Katrosh believes having open communication and dialogue flow from QCR’s office to the field, and field to office, and additionally with suppliers, general contractors and clients have been instrumental to his company’s success. “We have a.m. and p.m. huddles with each crew in the field,” he says. “In the morning they talk about what their assignments are and their goals for the day. [These talks include] any safety hazards they are going to be running into, any equipment challenges and any detail challenges they may see that day. In the p.m. afternoon huddle, it’s more: what went well, what didn’t go so well, what do we need to change. Were there any safety and equipment concerns that came up during the day?”

This communication is done on-site with the crew; it’s not done in the shop or in a truck. A foreman takes that information back to his superintendent and that information flows back to the office. Other feedback has been known to include: “we’re running a little low on a certain type of fastener,” and “we need more of this or we need a purchase order for that.”

QCR has operation meetings at the management level too. Topics discussed include safety, project status updates and schedules, supplier delivery status, orders and field requirements. These two types of communication have been key for the company to successfully accomplish challenging projects. “The goal of our communication is to limit items missed or things slipping through the cracks, and we reduce snags,” Katrosh says. “We are going to have snags and [unexpected] things come up, but the more that we address them immediately, the better we can eliminate them, rather than let them grow and become more of a problem.”

Ownership and Operations

From 1930 to 1992, QCR subcontracted the metal portion of its work to other companies.
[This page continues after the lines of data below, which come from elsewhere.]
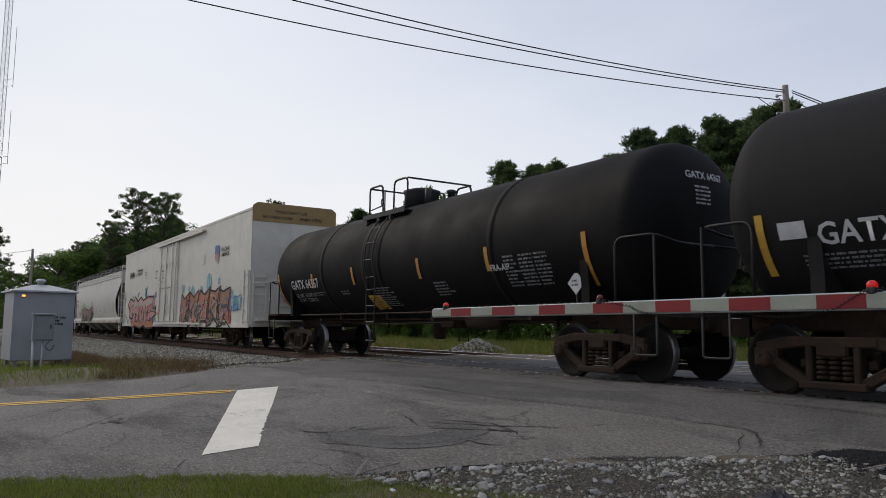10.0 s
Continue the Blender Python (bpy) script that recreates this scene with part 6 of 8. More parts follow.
CARS.append((tank_car('small black tank car with yellow lettering', -137.78, -123.54, 'tank_black', 1.42, 2.46, 'centre', 'ink_yellow',
    strips=[(0.6, -0.7, 0.85), (2.72, -0.5, 0.5), (5.27, -0.55, 0.45), (8.17, -0.57, 0.48), (10.39, -0.54, 0.46), (12.66, -0.69, 0.94)],
    cap='running', ladder=7.03, head=('UTLX 640283', 'ink_yellow'), placard=(11.93, 'ink_white', 'ink_black'),
    texts=[('text', 1.66, -0.5, 2.62, 0.31, 'ink_yellow', 'UTLX  640283'),
        ('text', 1.8, -0.7, 1.1, 0.1, 'ink_orange', 'THE TANK CAR PEOPLE'),
        ('text', 1.85, -1.12, 1.95, 0.3, 'ink_ochre', 'LD LMT  185200 LB   68 550 KG\nLT WT    67800 LB   30 750 KG'),
        ('patch', 9.40, -0.71, 0.87, 0.32, 'ink_yellow', None),
        ('frame', 10.38, -0.83, 0.52, 0.31, 'ink_white', None),
        ('bars', 11.17, -0.64, 1.3, 0.49, 'ink_white', (6, 3, 8)),
        ('bars', 4.01, -1.11, 0.56, 0.22, 'ink_orange', (3, 1, 9))]), -130.66))
CARS.append((tank_car('black tank car with yellow lettering and blue bearing caps', -154.78, -138.64, 'tank_black', 1.5, 2.56, 'centre', 'ink_yellow',
    strips=[(0.86, -0.5, 0.83), (3.82, -0.41, 0.45), (6.11, -0.39, 0.46), (9.23, -0.36, 0.44), (11.58, -0.37, 0.47), (14.66, -0.49, 0.92)],
    cap='cap_blue', ladder=7.66, head=('UTLX 679729', 'ink_yellow'), span=(-2.0, 1.0), placard=(13.54, 'ink_white', 'ink_black'),
    texts=[('text', 1.72, -0.62, 2.32, 0.33, 'ink_yellow', 'UTLX 679729'),
        ('text', 1.72, -0.78, 1.07, 0.09, 'ink_orange', 'THE TANK CAR PEOPLE'),
        ('text', 1.76, -1.2, 1.76, 0.25, 'ink_ochre', 'LD LMT  208400 LB  94 500 KG\nLT WT    77600 LB  35 200 KG'),
        ('patch', 10.52, -0.35, 0.75, 0.49, 'ink_yellow', None),
        ('bars', 13.24, -0.54, 1.19, 0.56, 'ink_white', (8, 3, 11)),
        ('bars', 9.41, -1.07, 0.35, 0.31, 'ink_grey', (4, 1, 12))]), -146.71))
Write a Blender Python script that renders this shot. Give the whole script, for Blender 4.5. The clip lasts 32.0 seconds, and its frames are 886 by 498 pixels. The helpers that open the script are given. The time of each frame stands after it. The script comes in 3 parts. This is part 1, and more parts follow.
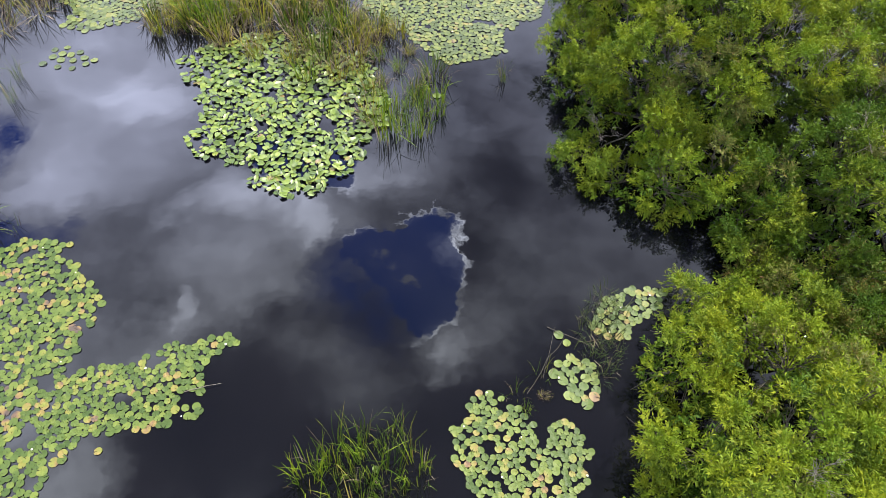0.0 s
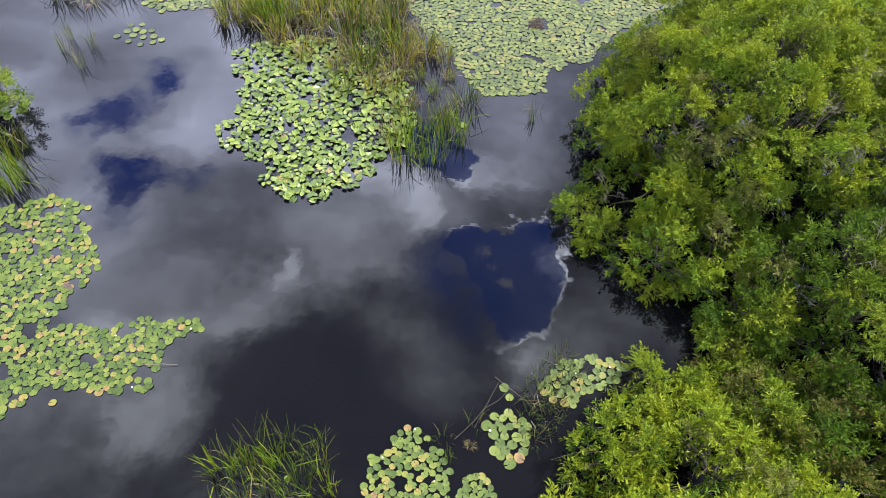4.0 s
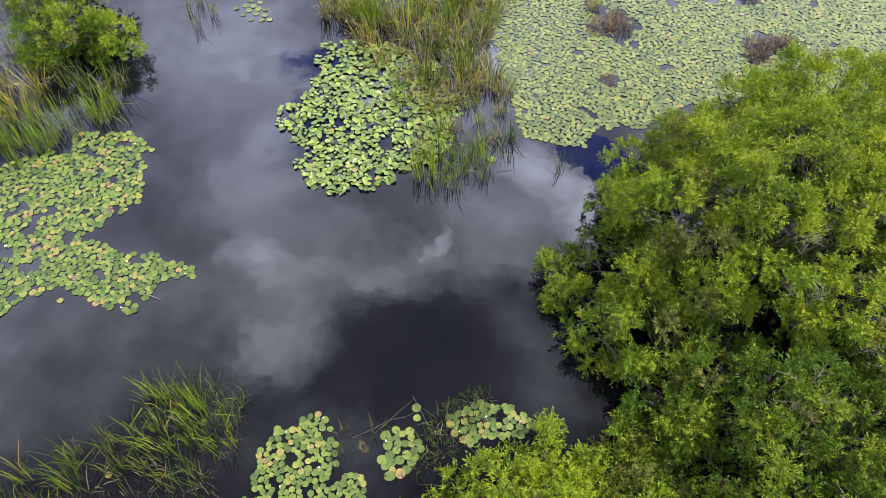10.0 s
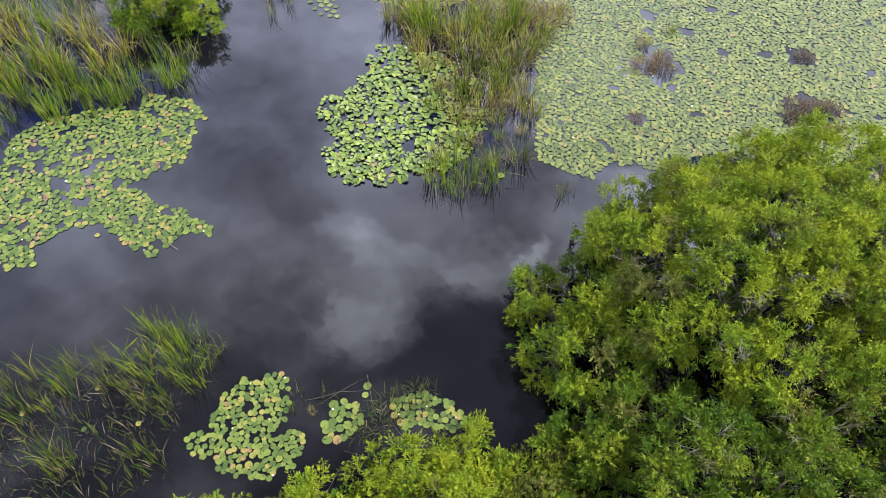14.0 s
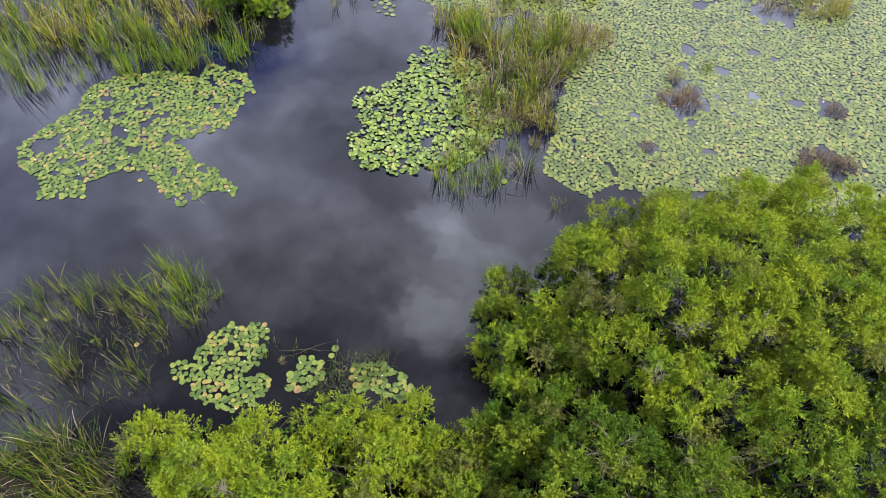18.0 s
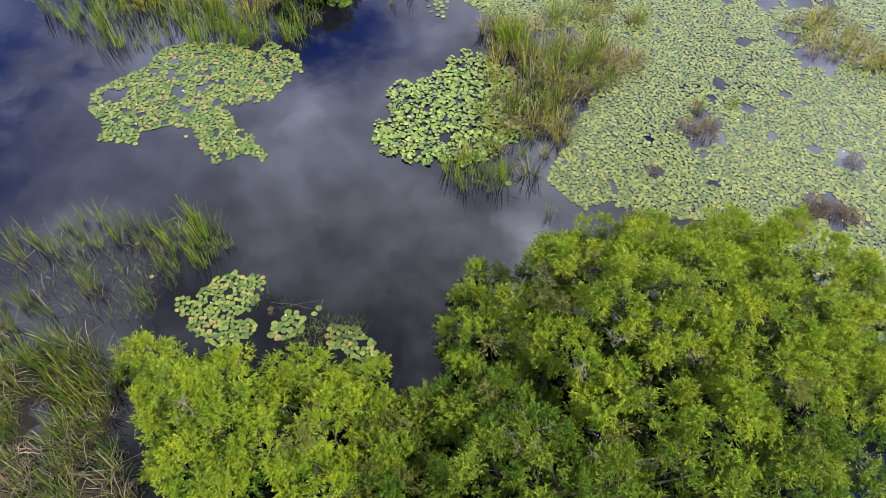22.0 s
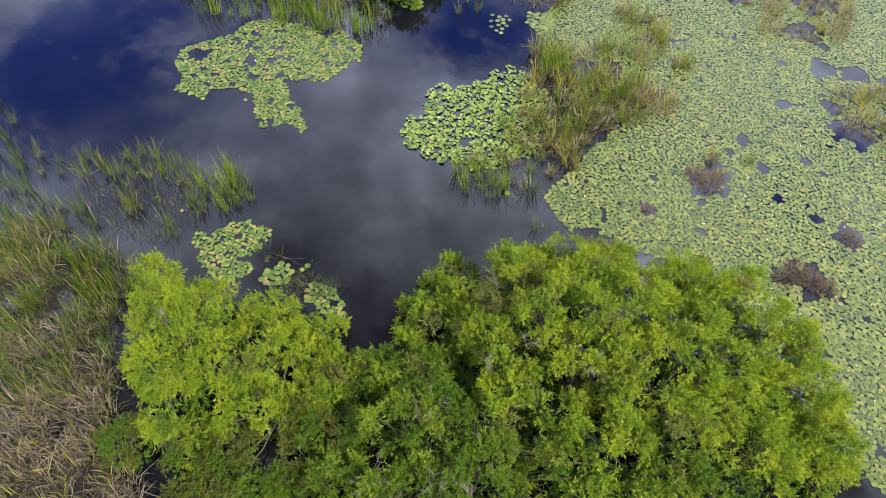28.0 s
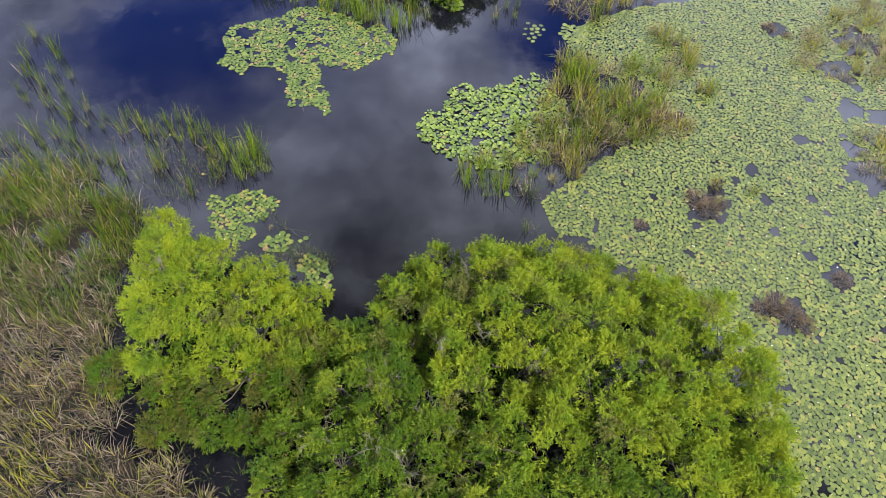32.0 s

But, “We got tired of subbing work out and having to rely on somebody else and their schedule in a get-to-itwhen- you-can deal,” Katrosh says. He adds that doing their own metal gave the company more control over its projects. “This has grown into a bigger part of the company now,” he explains. “We not only do roof-related sheet metal, but also metal roofing and exterior cladding systems, and our own fabrication. This means our jobs can run more smoothly and our metal department has grown into over one half of our annual revenue, which is exciting!”

During his time with QCR, Katrosh has seen the company’s usage of sheet metal grow substantially, especially in exterior metal cladding. “Architects are really putting more metal on building exteriors,” he says. “Metal cladding can jazz up a building. That’s the ways things are going in the architectural world, [an increase in] products that are more sustainable. Architects are getting away from exterior insulated finishing systems and getting into more composite material and metal plate panels. Insulated metal wall panels seem to be the trend.”

Katrosh says effective communication doesn’t end with its employees, especially when dealing with exterior cladding. “Sometimes we get a general contractor or a project manager who hasn’t dealt with a particular system,” he says. “They don’t know the ins and outs of the entire process from shop drawings through to building completion. We walk them through each step, and often we have to do it several times after shop drawing approval. What has to be ready on the job to field measure? You can’t order those systems off the drawings. From there, what’s the process after that?

“Get everyone on board in the beginning and explain fully the process that everything has to go through. Everybody doesn’t have to go out and install the system on the building, but they need to have an understanding of how the system goes together and interacts with the other systems on the building. Everything is a custom product on a lot of systems that are installed. That’s sometimes hard for some to understand, until you are actually dealing with it. Also, with these exterior cladding systems, we are usually one of the last groups in line at the end of the project. We are getting squeezed on the time frame on the end. Typical construction projects get behind schedule for one reason or another, and then it becomes a mad rush at the end. Missteps in the mad rush at the end of a project can be costly. So, early and often communication is key.”

In addition to excellent communication, QCR finds success through education. It continually trains its employees on job sites, has manufacturers and technical people come in to its facility for training, and even sends its employees to manufacturer technical training. The company has added a large training room to its growing facilities, which now includes an expanded sheet metal shop, and has tripled up its in-house manufacturing space in its metal department. “We now have the technology for much better safety training and systems training,” Katrosh adds. “This will allow us to provide the service, quality and workmanship our clients expect.”